The downside of this model is that it undermines competitive market dynamics that would better serve consumers. However, it saves utilities the trouble of having to take on financial risks associated with investing in drilling more wells, which is what Hendrix proposes. He’s no stranger to risk.

Hendrix bought Furie Operating Alaska out of bankruptcy in 2020 at a sale price of $15 million with help from a state loan. Between state royalties, royalties to the owners of the Kitchen Lights Unit, and capital investment costs for Furie Operations, he can effectively lose 35 percent of his profits from any gas produced. 

Critics of the continued development of Cook Inlet say, in essence, that enough is enough. Asking for additional investments at this point is akin to welfare for producers. Moreover, there’s a chance that importing liquefied natural gas would be cheaper. These are seemingly attractive from a “free market” perspective, but it’s not as simple as that.

First, taxpayers would heavily foot the bill for the construction of a pipeline connecting the Railbelt to the North Slope. Subsidization, in one way or another, is inevitable. 

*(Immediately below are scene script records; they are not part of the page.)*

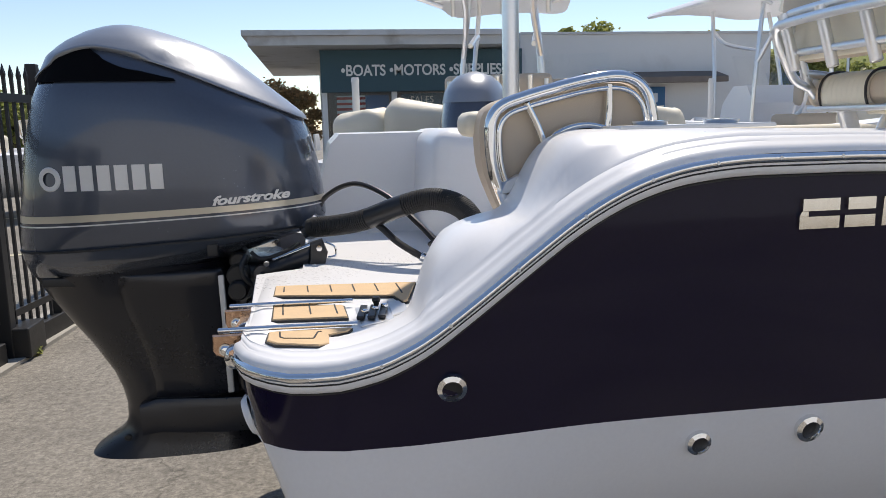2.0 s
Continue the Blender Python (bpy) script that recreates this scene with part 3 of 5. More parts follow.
xs = [1.2, 1.207, 1.22, 1.24, 1.27, 1.3, 1.34, 1.38] + [1.40 + 0.012 * i for i in range(62)] + [2.15 + 0.15 * i for i in range(25)] + [5.9 + 0.1 * i for i in range(18)] + [7.66, 7.7, 7.735, 7.75]
xs = sorted(set(round(x, 3) for x in xs))


def side(x, z):
    """Half breadth of the hull at station x and height z: full aft, a plain V at the bow."""
    b, s, k, c = lerp(HALF, x), smoothed(SHEER, x), lerp(KEEL, x), lerp(CHINE, x)
    low = min(max((z - k) / max(c - k, 0.01), 0.0), 1.0)
    q = min(max((max(z, c) - k) / max(s - k, 0.01), 0.0), 1.0)
    return b * (1 - (1 - q) ** lerp(FLARE, x)) * low


def strip(rows):
    """Skins rows of points (one row a station) on both sides of the boat."""
    k = len(rows[0])
    vs = [p for r in rows for p in r]
    n = len(vs)
    vs += [(x, -y, z) for x, y, z in vs]
    fs = [(i * k + j, i * k + j + 1, (i + 1) * k + j + 1, (i + 1) * k + j) for i in range(len(rows) - 1) for j in range(k - 1)]
    return vs, fs + [tuple(v + n for v in f[::-1]) for f in fs]


up_rows, low_rows = [], []
for x in xs:
    s, zb = smoothed(SHEER, x), min(smoothed(SPLIT, x), smoothed(SHEER, x) - 0.012)
    up_rows.append([(x, -side(x, s + (zb - s) * j / 6), s + (zb - s) * j / 6) for j in range(7)])
    k = lerp(KEEL, x)
    low_rows.append([(x, -side(x, zb + (k - zb) * q), zb + (k - zb) * q) for q in (0, 0.08, 0.17, 0.27, 0.38, 0.5, 0.62, 0.73, 0.82, 0.89, 0.94, 0.97, 0.988, 0.996, 1.0)])
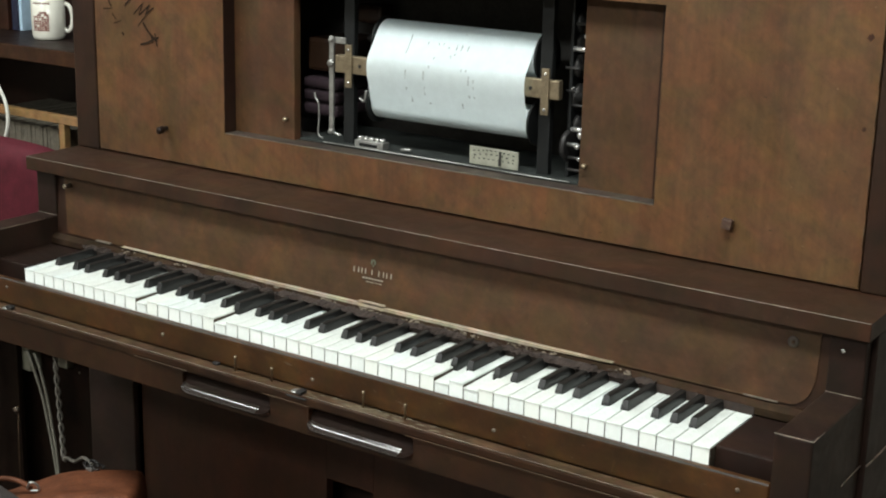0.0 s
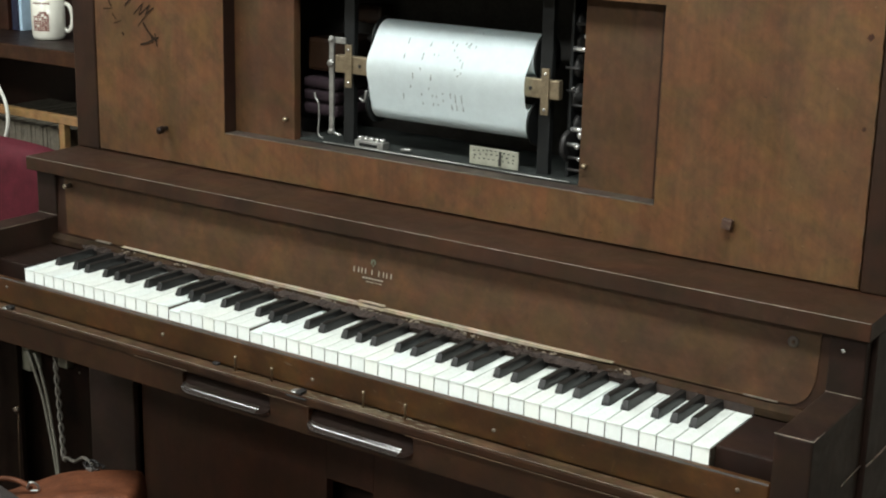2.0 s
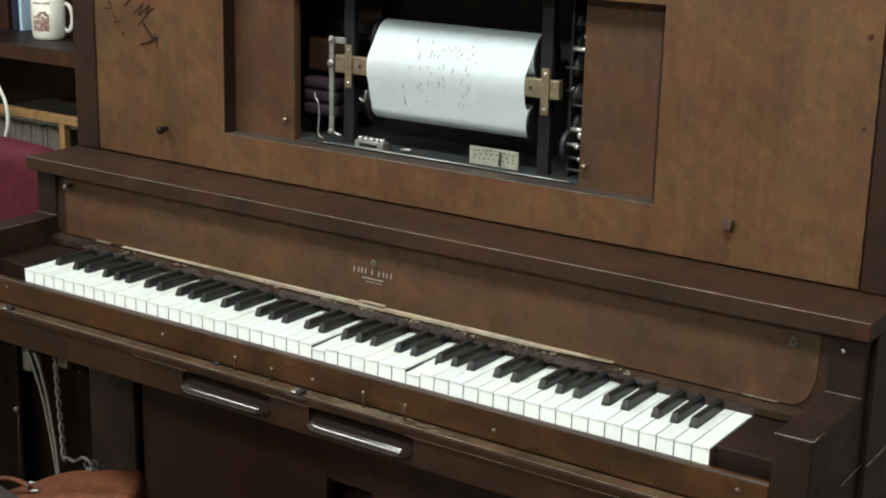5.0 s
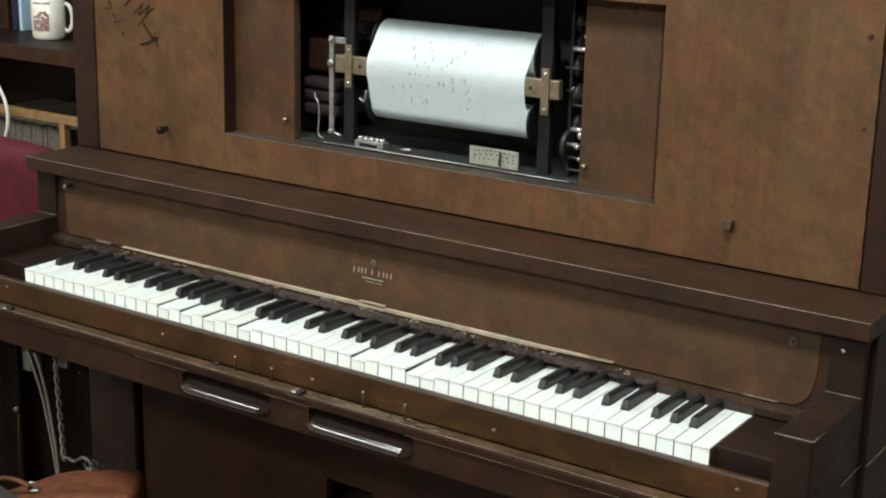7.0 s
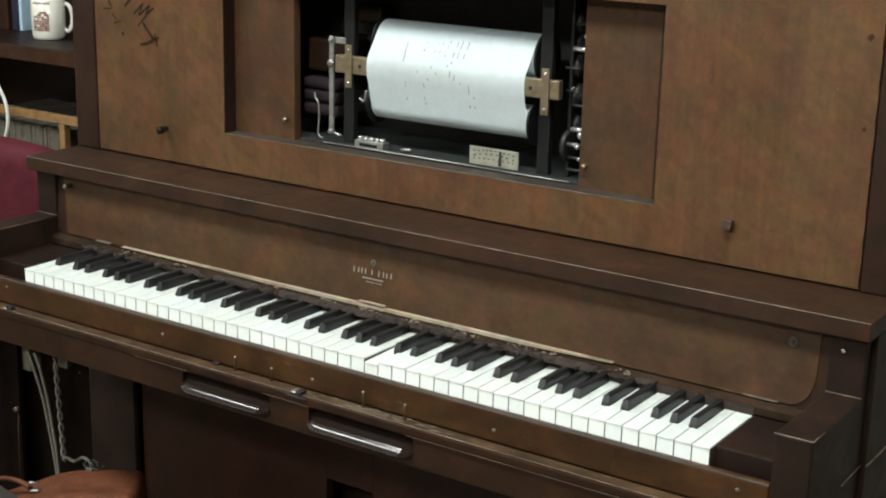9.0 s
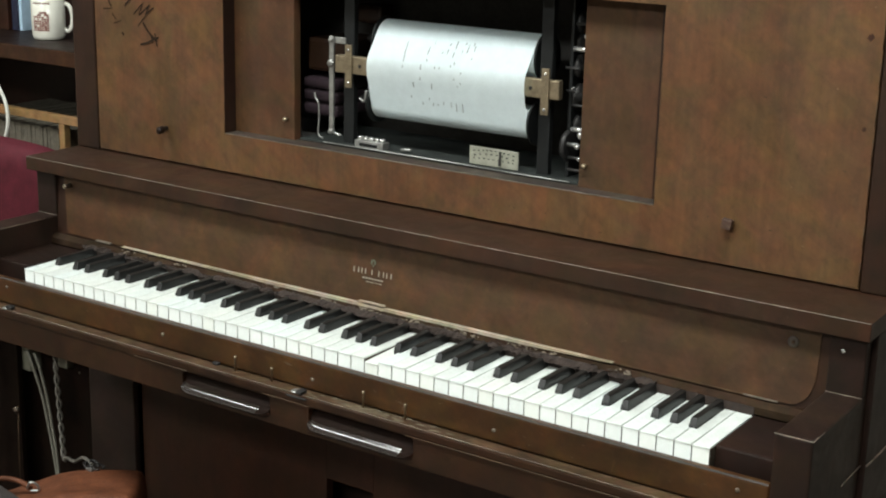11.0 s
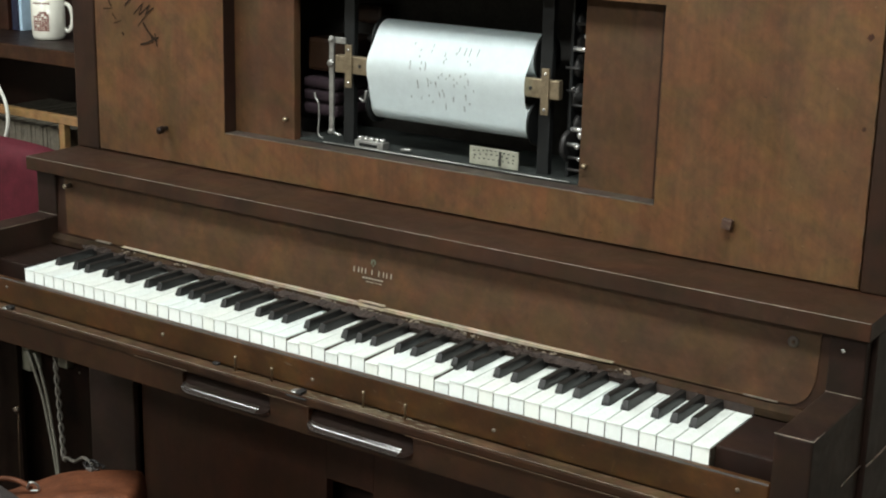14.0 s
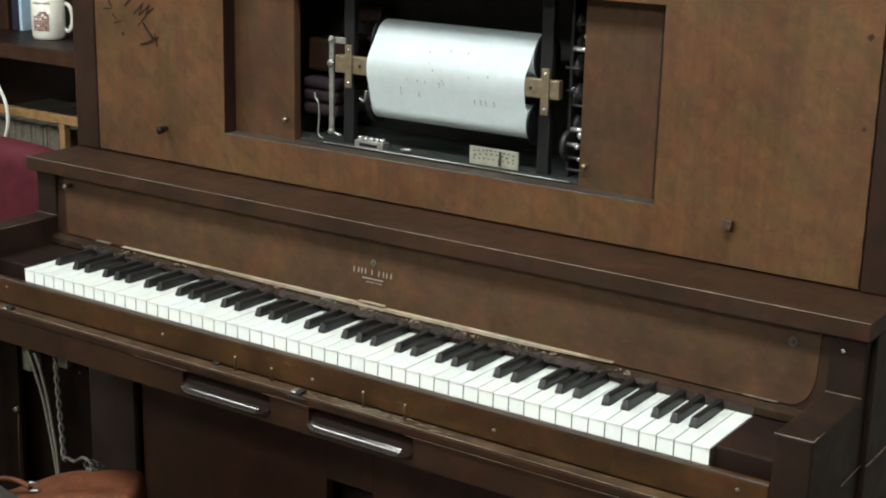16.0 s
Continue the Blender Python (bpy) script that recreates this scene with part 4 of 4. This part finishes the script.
def mug():
    x, y, z = -0.836, 0.790, 0.9654
    ob = thing("mug", "cream glazed mug with a brown printed picture", "mug", (x, y, z))
    body = lathe([(0.033, 0), (0.0355, 0.002), (0.0385, 0.009), (0.0392, 0.030), (0.0395, 0.094), (0.0385, 0.0945), (0.037, 0.093), (0.0365, 0.010), (0.02, 0.008)], 36)
    part("cup", body, MUG, ob)
    hx = [(0.037, 0, 0.024), (0.046, 0, 0.019), (0.054, 0, 0.028), (0.0575, 0, 0.050), (0.054, 0, 0.072), (0.046, 0, 0.082), (0.037, 0, 0.080)]
    h = rod(curve(hx, 6), 0.0048, 10)
    h.transform(pose(0, 0, 0, 0, 0, 31))
    part("handle", h, MUG, ob)
    bm = bmesh.new()
    rnd = random.Random(4)
    def patch(a0, a1, z0, z1):
        steps = 5
        R = 0.0397
        lo = [bm.verts.new((R * math.cos(radians(a0 + (a1 - a0) * k / steps)), R * math.sin(radians(a0 + (a1 - a0) * k / steps)), z0)) for k in range(steps + 1)]
        hi = [bm.verts.new((v.co.x, v.co.y, z1)) for v in lo]
        for k in range(steps):
            bm.faces.new((lo[k], lo[k + 1], hi[k + 1], hi[k]))
    base = -58
    for row in range(11):
        for col in range(7):
            a, z = -40 + col * 8.6, 0.022 + row * 0.0050
            # the printed house stands higher on one side
            if row > (6 if col < 2 else 9 - abs(col - 4)) or rnd.random() < 0.10:
                continue
            patch(base + a, base + a + rnd.uniform(6.8, 8.5), z, z + rnd.uniform(0.0036, 0.0049))
    part("print", bm, MUGP, ob, "brown printed picture in blocks")
    bm = bmesh.new()
    for k in range(7):
        patch(base - 38 + k * 9, base - 31 + k * 9, 0.084, 0.0885)
    part("print_line", bm, MUGP, ob)


def books():
    bk = thing("book", "pale blue hardback standing on the shelf", "book")
    part("cover", box(-1.004, -0.994, 0.842, 0.935, 0.9653, 1.19, 0.002), BOOKB, bk)
    part("spine", box(-1.026, -1.005, 0.838, 0.98, 0.9653, 1.19, 0.002), NAVY, bk, "dark navy spine")
    b2 = thing("book", "dark brown bound book standing on the shelf", "book")
    part("cover", box(-1.14, -1.031, 0.83, 0.98, 0.9653, 1.20, 0.003), W_LOWER, b2)
    part("spine", box(-1.148, -1.1405, 0.825, 0.98, 0.9653, 1.20, 0.003), W_LOWER, b2)


def chair():
    ob = thing("folded_chair", "folded chair with padded maroon vinyl back beside the piano", "chair")
    bm = bmesh.new()
    n, m = 16, 14
    def pad(x0, x1, z0, z1, yc, thick):
        for side in (-1, 1):
            grid = []
            for j in range(m + 1):
                row = []
                for i in range(n + 1):
                    u, v = i / n, j / m
                    edge = (max(0.0, 1 - abs(2 * u - 1) ** 9) * max(0.0, 1 - abs(2 * v - 1) ** 9)) ** 0.5
                    drop = 0.012 * abs(2 * u - 1) ** 3 * v
                    row.append(bm.verts.new((x0 + (x1 - x0) * u, yc + side * thick * edge, z0 + (z1 - z0) * v - drop)))
                grid.append(row)
            for a, b in zip(grid, grid[1:]):
                for i in range(n):
                    bm.faces.new((a[i], a[i + 1], b[i + 1], b[i])).smooth = True
        bmesh.ops.remove_doubles(bm, verts=bm.verts[:], dist=0.0005)
    pad(-0.56, -0.158, 0.56, 0.875, 0.238, 0.030)
    part("backrest", bm, MAROON, ob, "padded maroon vinyl backrest")
    bm = bmesh.new()
    pad(-0.56, -0.20, 0.47, 0.55, 0.238, 0.022)
    part("seat", bm, MAROON, ob, "padded seat folded up")
    for x, t in ((-0.545, 0.60), (-0.44, 0.60)):
        part("leg", rod([(x, 0.238, 0), (x, 0.238, t)], 0.010, 10), IRON, ob)


def bag():
    ob = thing("leather_bag", "soft tan leather bag standing on the floor", "bag")
    bm = bmesh.new()
    bmesh.ops.create_cube(bm, size=1)
    bmesh.ops.subdivide_edges(bm, edges=bm.edges[:], cuts=29, use_grid_fill=True)
    for v in bm.verts:
        c = v.co * 2
        big = max(abs(c.x), abs(c.y), abs(c.z))
        k = (abs(c.x) ** 40 + abs(c.y) ** 20 + abs(c.z) ** 40) ** (1 / 40)
        c = c / max(k, 1e-4) * big
        w = 1 - 0.22 * max(0, c.z)
        wob = 0.006 * noise.noise(c * 1.6) + 0.003 * noise.noise(c * 5)
        drop = 0.070 * max(0, 0.36 - c.x) ** 1.15 * max(0, c.z)
        v.co = Vector((0.185 * c.x + wob * 0.5, 0.075 * c.y * w + wob, 0.190 + 0.190 * c.z + 0.4 * wob - drop))
    for f in bm.faces:
        f.smooth = True
    part("body", bm, LEATHER, ob)
    for side in (-1, 1):
        part("piping", rod(curve([(0.176, 0.056 * side, 0.02), (0.183, 0.058 * side, 0.18), (0.181, 0.052 * side, 0.34), (0.172, 0.046 * side, 0.372)], 6), 0.0035, 8), LEATHER, ob, "raised leather piping")
    flap = prism([(-0.20, -0.085), (0.064, -0.082), (0.020, -0.064), (-0.052, 0.014), (-0.085, 0.060), (-0.20, 0.062)], 0.362, 0.369, "z", 0.002)
    for v in flap.verts:
        v.co.z += 0.004 * noise.noise(v.co * 18)
    part("flap", flap, STRAP_D, ob, "grey-brown cloth flap folded over the top")
    part("strap", rod(curve([(-0.075, 0.030, 0.368), (-0.045, 0.020, 0.376), (-0.018, 0.008, 0.377), (0.006, -0.006, 0.371)], 8), 0.0045, 10), LEATHER, ob, "rolled tan leather strap")
    part("buckle", rod(curve([(0.000, -0.008, 0.372), (0.008, -0.016, 0.386), (0.018, -0.014, 0.382), (0.020, -0.010, 0.370), (0.006, -0.012, 0.369)], 6), 0.0022, 8), STEEL, ob, "small metal buckle")
    ob.location, ob.rotation_euler = (0.047, -0.055, 0), (0, 0, radians(35))


def cables():
    lead = tagged(part("white_lead", rod(curve([(-0.42, 0.28, 0.985), (-0.395, 0.28, 0.962), (-0.382, 0.28, 0.947), (-0.371, 0.28, 0.926), (-0.368, 0.28, 0.899), (-0.373, 0.28, 0.874), (-0.385, 0.28, 0.845), (-0.40, 0.28, 0.78)], 8), 0.0035, 10), CABLE),
                  "white cable looped over the chair back", "cable")
    for k, dx in enumerate((0.0, 0.014)):
        tagged(part("hanging_cable", rod(curve([(-0.375 + dx * 1.5, 0.30, 0.42), (-0.361 + dx * 1.5, 0.30, 0.391), (-0.337 + dx, 0.30, 0.333), (-0.321 + dx * 0.8, 0.30, 0.264), (-0.306 + dx * 0.5, 0.30, 0.181), (-0.295, 0.30, 0.06), (-0.28, 0.27, 0.006)], 7), 0.0030, 8), CABLE_OLD),
               "off-white cable hanging down beside the piano", "cable", "hanging cables")
    flex = thing("twisted_flex", "grey twisted flex hanging down beside the piano", "cable")
    for ph in (0, math.pi):
        path = []
        for k in range(130):
            f = k / 129
            z = 0.45 - 0.245 * f
            r = 0.0038 if f > 0.3 else 0.0012 + 0.0026 * f / 0.3
            a = ph + 1.5 + f * 30
            path.append((-0.294 + 0.014 * f + r * math.cos(a), 0.30 + r * math.sin(a), z))
        part("strand", rod(path, 0.0023, 7), TWIST, flex)
    part("strand", rod(curve([(-0.280, 0.30, 0.212), (-0.257, 0.285, 0.222), (-0.175, 0.22, 0.2671), (-0.0395, 0.12, 0.3317), (0.0535, 0.06, 0.3850), (0.085, 0.050, 0.3850)], 6), 0.003, 7), TWIST, flex)
    box_ = thing("socket_box", "beige plastic socket box fixed beside the piano", "socket box")
    part("body", box(-0.413, -0.372, 0.303, 0.334, 0.374, 0.45, 0.004), BEIGE, box_)
    part("plate", box(-0.303, -0.276, 0.315, 0.334, 0.398, 0.47, 0.003), BEIGE, box_)
    stand = thing("dark_cabinet", "dark brown wooden cabinet behind the cables", "cabinet")
    # cabinet and post painted near black for the shade they stand in
    part("body", box(-0.52, -0.17, 0.335, 0.40, 0.0, 0.50, 0.004), W_SHADED, stand)
    part("edge", rod([(-0.4026, 0.2865, 0.10), (-0.4020, 0.2865, 0.20), (-0.3965, 0.2865, 0.30)], 0.0014), W_LEDGE, stand, "pale worn edge")
    part("knob", turned(lathe([(0.005, 0), (0.006, 0.006), (0.002, 0.009)], 14), -0.3985, 0.287, 0.293), W_EDGE, stand)
    part("screw", turned(lathe([(0.0024, 0), (0.0018, 0.0015)], 10), -0.2614, 0.3345, 0.3889), W_EDGE, stand)
    part("post", box(-0.52, -0.392, 0.287, 0.299, 0.0, 0.50, 0.002), W_SHADED, stand)
    heap = thing("wire_heap", "small tangle of dark wire lying on the bag", "wire")
    rnd = random.Random(12)
    for k in range(4):
        cx, cy, ra, rb = 0.094 + rnd.uniform(-0.008, 0.008), 0.050 + rnd.uniform(-0.006, 0.006), rnd.uniform(0.012, 0.019), rnd.uniform(0.007, 0.012)
        pts = [(cx + ra * math.cos(q * 0.7), cy + rb * math.sin(q * 0.7), 0.3815 + 0.0015 * k + 0.003 * math.sin(q * 1.3 + k)) for q in range(9)]
        part("loop", rod(curve(pts, 6), 0.0017, 7), IRON, heap)
    part("clip", box(0.088, 0.102, 0.034, 0.041, 0.379, 0.385, 0.001), STEEL, heap)


bookcase()
mug()
books()
chair()
bag()
cables()


# ---------------------------------------------------------------- what moves
def motions():
    DIP = 1.75
    for i, line in SCORE.items():
        ob, at, n = WHITE[i]
        at = tuple(at)
        rows = [(0.0, 0.0)]
        for word in line.split():
            a, b = (int(q) / 10 for q in (word.split("~") if "~" in word else (word, word)))
            if a == b:
                rows += [(a - 0.1, 0.0), (a - 0.03, 0.75), (a + 0.03, 0.75), (a + 0.1, 0.0)]
            else:
                rows += [(a - 0.1, 0.0), (a, 0.78), (a + 0.0667, 1.0), (b - 0.0667, 1.0), (b, 0.8), (b + 0.1, 0.0)]
        rows.append((16.0, rows[-1][1] if rows[-1][0] <= 16.0 else 0.0))
        best = {}
        for t, d in rows:
            f = round(t * 30)
            if 0 <= f <= 480:
                best[f] = max(d, best.get(f, 0.0))
        for word in line.split():
            a, b = (int(q) / 10 for q in (word.split("~") if "~" in word else (word, word)))
            if a <= 0.0 <= b:
                best[0] = 0.75 if a == b else 1.0
            if a <= 16.0 <= b:
                best[480] = 0.75 if a == b else 1.0
        walk(ob, [(f / 30, pose(*at, DIP * best[f])) for f in sorted(best)])
    for ob, at, rate in SPINS:
        walk(ob, [(k * 0.5, pose(*at, (rate * k * 0.5 + 180) % 360 - 180)) for k in range(33)])
    for ob, x, tm in HOLES:
        # the slit meets the tracker bar at the time tm
        rows = []
        s0, s1 = S_BAR - tm * SPEED, S_BAR + (16.0 - tm) * SPEED
        stops = sorted({0.0, 16.0} | {q for e in S_FREE for q in ((e - s0) / SPEED - 0.035, (e - s0) / SPEED + 0.035) if 0.0 < q < 16.0} | {(q - s0) / SPEED for q in RUN[1:-1] if 0.0 < (q - s0) / SPEED < 16.0})
        last = None
        for t in stops:
            if last is not None and t - last < 0.034 and t != 16.0:
                continue
            s = s0 + t * SPEED
            y, z, lean = on_paper(s)
            a = radians(lean)
            # over the spools the slit is backed by white paper, so the dark piece rides below the sheet
            lift = 0.00045 if S_FREE[0] < s < S_FREE[1] else -0.0013
            rows.append((t, pose(x, y - lift * math.cos(a), z - lift * math.sin(a), lean)))
            last = t
        walk(ob, rows)


motions()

Second, state utilities are seriously considering imports from Mexico and Canada. So utilities would get their gas, but there would be no Alaskan jobs tied to drilling. 

Third, whether it would actually cost less to import is predicated on certain assumptions about Cook Inlet. Namely, that the gas under the mudflats is too difficult to recover or that there is not enough there. 

The surest benefits under this arrangement go to the utilities, who really don’t care whether something is grown in Alaska or not. “They’re looking at like, it’s easier to go to the grocery store and buy it and have it shipped up than it is to have it shipped here locally,” Hendrix said.

Back in 2017, a study found that New England utility companies used a scarce-capacity narrative to create an artificial natural gas shortage. Researchers concluded that this may have been done to shift public opinion toward embracing the construction of new gas pipelines. 

That is a pretty extreme example of bad faith, and no evidence exists to suggest there is much more beyond pretty standard self-interest at work in the case of utilities here. But it’s a concern worth raising because transparency is important in determining the future of not only Cook Inlet but the state. 

Moving forward with alternatives to imports could start with relatively simple steps, like reducing royalties in order to make the process more attractive to investors. But what producers like Hendrix are really looking for is a sense of a shared stake in the future of Alaskan energy independence from utilities and policymakers alike.

Pedro Gonzalez writes for Must Read Alaska. His work has appeared in The New York Post, The Washington Examiner, and elsewhere.

2 COMMENTS

  1. Yes, it could provide natural gas for at least our lifetimes. The (D)democrats war on energy for this clean-burning energy source, and for all fossil fuels, has been criminal. No sane energy producer would invest in that region when the return on investment is a crap shoot because of the unpredictable regulatory and legal environment. Venezuela is a more predictable regulatory regime than is the US or, more precise, Alaska. If you think that they won’t shed a single tear for Southcentral freezing in the dark, you’re wrong. All must be sacrificed to the church of global warming, oops, climate change.

  2. Incorrect. No one is drilling in the Turnagain Arm. Or the Knik Arm.

    You new to Alaska?

    All platform drilling is done in an area between Beluga and Tyonek… and Kenai to Nikiski.

    Turnagain Arm. Where did you get that?